NEW YORK – By turns a bit wistful and at his wisecracking best, Andy Roddick let the tennis world in on a little secret he kept for a couple of days: This U.S. Open will be the last tournament of his career.

Roddick made the surprising announcement at a hastily arranged news conference Thursday, his 30th birthday, at Flushing Meadows, the site of his biggest triumph — the 2003 championship, the last time an American man won a Grand Slam singles trophy.

“I just feel like it’s time,” said Roddick, a former No. 1-ranked player who is seeded 20th. “I don’t know that I’m healthy enough or committed enough to go another year. I’ve always wanted to, in a perfect world, finish at this event. I have a lot of family and friends here. I’ve thought all year that I would know when I got to this tournament. When I was playing my first round, I knew.”

He’s scheduled to play 19-year-old Bernard Tomic of Australia in the second round Friday night at Arthur Ashe Stadium.

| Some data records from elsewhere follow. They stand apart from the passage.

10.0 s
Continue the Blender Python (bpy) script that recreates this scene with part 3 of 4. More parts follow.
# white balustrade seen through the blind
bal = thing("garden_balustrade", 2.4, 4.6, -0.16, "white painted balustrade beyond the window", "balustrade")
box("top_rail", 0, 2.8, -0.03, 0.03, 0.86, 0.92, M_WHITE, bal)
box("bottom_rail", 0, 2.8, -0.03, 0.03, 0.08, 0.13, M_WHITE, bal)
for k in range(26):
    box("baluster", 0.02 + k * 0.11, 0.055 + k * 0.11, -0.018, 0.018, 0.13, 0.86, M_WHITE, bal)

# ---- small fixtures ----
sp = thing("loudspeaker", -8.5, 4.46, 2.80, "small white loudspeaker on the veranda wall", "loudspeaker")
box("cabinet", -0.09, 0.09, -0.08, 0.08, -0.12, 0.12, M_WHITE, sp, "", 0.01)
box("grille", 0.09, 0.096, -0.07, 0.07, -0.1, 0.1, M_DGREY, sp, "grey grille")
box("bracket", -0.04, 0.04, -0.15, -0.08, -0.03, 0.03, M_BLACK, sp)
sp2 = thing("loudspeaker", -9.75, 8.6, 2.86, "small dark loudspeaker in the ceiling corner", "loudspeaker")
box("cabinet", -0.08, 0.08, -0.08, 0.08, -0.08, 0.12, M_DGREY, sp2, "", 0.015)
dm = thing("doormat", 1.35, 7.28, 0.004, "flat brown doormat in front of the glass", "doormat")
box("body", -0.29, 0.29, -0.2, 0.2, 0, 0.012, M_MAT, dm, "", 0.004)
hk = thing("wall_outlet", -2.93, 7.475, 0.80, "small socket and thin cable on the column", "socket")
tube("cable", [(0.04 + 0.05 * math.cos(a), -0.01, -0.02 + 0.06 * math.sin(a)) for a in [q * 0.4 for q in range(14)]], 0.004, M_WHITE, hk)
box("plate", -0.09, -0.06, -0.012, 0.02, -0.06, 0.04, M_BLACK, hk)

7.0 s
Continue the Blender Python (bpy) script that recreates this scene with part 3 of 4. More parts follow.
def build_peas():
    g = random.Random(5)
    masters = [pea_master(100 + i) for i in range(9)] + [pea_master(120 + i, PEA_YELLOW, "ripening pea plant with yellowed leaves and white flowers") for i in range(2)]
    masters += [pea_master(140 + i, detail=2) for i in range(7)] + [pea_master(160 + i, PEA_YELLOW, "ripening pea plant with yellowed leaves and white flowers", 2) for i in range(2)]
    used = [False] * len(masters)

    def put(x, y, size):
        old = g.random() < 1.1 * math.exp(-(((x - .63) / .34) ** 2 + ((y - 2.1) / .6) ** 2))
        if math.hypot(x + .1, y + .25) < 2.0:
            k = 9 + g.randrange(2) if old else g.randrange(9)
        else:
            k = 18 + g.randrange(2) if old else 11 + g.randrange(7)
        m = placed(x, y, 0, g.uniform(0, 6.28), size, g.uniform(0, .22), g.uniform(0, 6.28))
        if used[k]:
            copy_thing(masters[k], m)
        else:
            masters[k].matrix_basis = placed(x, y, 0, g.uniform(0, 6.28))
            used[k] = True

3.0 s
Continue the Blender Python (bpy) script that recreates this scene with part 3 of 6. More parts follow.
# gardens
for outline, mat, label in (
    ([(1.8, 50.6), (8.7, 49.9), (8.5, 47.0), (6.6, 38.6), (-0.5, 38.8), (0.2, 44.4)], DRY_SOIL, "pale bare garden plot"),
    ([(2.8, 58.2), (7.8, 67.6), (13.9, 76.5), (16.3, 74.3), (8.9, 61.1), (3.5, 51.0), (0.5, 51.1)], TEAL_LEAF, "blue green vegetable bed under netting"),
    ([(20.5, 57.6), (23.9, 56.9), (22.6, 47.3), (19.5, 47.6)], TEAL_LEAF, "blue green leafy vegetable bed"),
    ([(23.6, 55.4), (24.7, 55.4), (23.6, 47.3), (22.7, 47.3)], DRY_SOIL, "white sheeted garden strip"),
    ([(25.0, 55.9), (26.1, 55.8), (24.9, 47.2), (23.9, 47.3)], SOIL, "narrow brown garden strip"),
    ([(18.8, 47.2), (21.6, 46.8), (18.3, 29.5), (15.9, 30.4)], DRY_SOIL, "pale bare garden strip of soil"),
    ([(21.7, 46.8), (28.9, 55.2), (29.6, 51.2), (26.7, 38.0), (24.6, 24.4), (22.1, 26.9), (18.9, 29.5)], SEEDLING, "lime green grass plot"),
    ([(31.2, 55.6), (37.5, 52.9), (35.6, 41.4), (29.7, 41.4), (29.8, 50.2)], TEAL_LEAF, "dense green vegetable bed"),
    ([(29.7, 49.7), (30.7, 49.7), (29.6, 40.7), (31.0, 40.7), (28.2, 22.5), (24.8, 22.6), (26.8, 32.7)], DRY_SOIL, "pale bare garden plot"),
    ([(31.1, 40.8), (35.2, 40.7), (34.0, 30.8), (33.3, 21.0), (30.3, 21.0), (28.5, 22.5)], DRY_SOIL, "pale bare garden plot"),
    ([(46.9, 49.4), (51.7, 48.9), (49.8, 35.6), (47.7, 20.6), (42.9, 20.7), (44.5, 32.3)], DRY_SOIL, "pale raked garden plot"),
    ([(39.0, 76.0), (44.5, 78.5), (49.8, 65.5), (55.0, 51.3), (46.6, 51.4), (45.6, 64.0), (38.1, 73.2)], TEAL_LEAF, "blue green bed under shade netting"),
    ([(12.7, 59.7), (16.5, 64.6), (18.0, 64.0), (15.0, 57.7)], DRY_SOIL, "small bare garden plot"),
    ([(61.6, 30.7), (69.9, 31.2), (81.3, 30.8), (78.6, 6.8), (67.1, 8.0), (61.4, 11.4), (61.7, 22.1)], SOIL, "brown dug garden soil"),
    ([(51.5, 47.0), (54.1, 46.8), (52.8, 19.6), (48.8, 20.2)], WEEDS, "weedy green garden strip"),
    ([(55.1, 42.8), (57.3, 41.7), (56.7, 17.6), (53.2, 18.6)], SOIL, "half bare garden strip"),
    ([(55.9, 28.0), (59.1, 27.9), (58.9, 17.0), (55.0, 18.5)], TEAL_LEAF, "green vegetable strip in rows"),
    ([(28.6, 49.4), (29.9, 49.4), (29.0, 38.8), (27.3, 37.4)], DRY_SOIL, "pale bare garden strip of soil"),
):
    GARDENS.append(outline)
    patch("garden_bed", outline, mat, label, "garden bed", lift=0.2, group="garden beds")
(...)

Roddick’s impending departure was by far the biggest news of Day 4 at the year’s last major tournament, overshadowing some otherwise noteworthy on-court developments.

There was the loss by fifth-seeded Jo-Wilfried Tsonga, the 2008 Australian Open runner-up, against a man ranked 52nd.

And there was a spate of victories by American men, two who are Roddick’s contemporaries and good pals (32-year-old James Blake and 30-year-old Mardy Fish), and two who have been viewed as possible successors as the best the country has to offer in the sport (19-year-old Jack Sock and 24-year-old Sam Querrey).

“I saw the press conference just before I came out here. I had a feeling, thought it might be, because he’s someone who puts heart and soul into every match. It gets tougher as you get older and I don’t think he could keep doing it the same way,” said the 115th-ranked Blake, whose 6-1, 6-4, 6-2 upset of No. 24 Marcel Granollers of Spain was stunning for its ease.

The No. 23-seeded Fish came back to beat two-time Open semifinalist Nikolay Davydenko 4-6, 6-7 (4), 6-2, 6-1, 6-2, the tournament-record 10th match in which a man erased a two-set deficit and came back to win.

Davydenko’s takeaway? Men should be playing best-of-three-set matches at Grand Slam tournaments, the way women do.

“Why (do) girls play best-of-three sets and we should play best-of-five sets and have the same prize money?” Davydenko said, reviving a familiar debate.

“Why are we playing five-set matches? We need to play best-of-three in Grand Slams. Everybody will support (that idea, even Roger) Federer. For Federer, it’s easy to win in one hour, two sets. No need to run (for) a third set,” Davydenko said.

Of course, for Federer, winning three sets before his opponent does never has been much of a problem, and the 17-time major champion moved into the third round with a routine 6-2, 6-3, 6-2 victory over 83rd-ranked Bjorn Phau of Germany.

Naturally he was asked about Roddick, a guy Federer beat in all four Grand Slam finals they played against each other, including one at the U.S. Open and three at Wimbledon.

“Oh, man. He’s a great man,” Federer said. “I’ve had some great battles with him for a long, long time. Obviously the Wimbledon finals come to mind, the ones we played together. He’s a great, great competitor and a great champion, really.”

Looking ahead to Friday, Federer also mentioned he thinks Roddick “truly deserves a great ovation, a great atmosphere, a great crowd. I’m definitely going to watch it. It’s not one to miss and I hope it’s not his last.”

Querrey also echoed the sentiments of plenty of others about Roddick’s decision.

“He’s been my biggest role model the last 10 years, playing tennis, watching tennis. He’s been a really great guy, a great leader to us all. Nice and kind. Really generous to the up-and-comers,” Querrey said after beating Ruben Ramirez Hidalgo of Spain 6-3, 6-4, 6-3 to reach the third round. “For me, for the 18-year-olds now, he’s just been an unbelievable champion, a Hall of Famer.”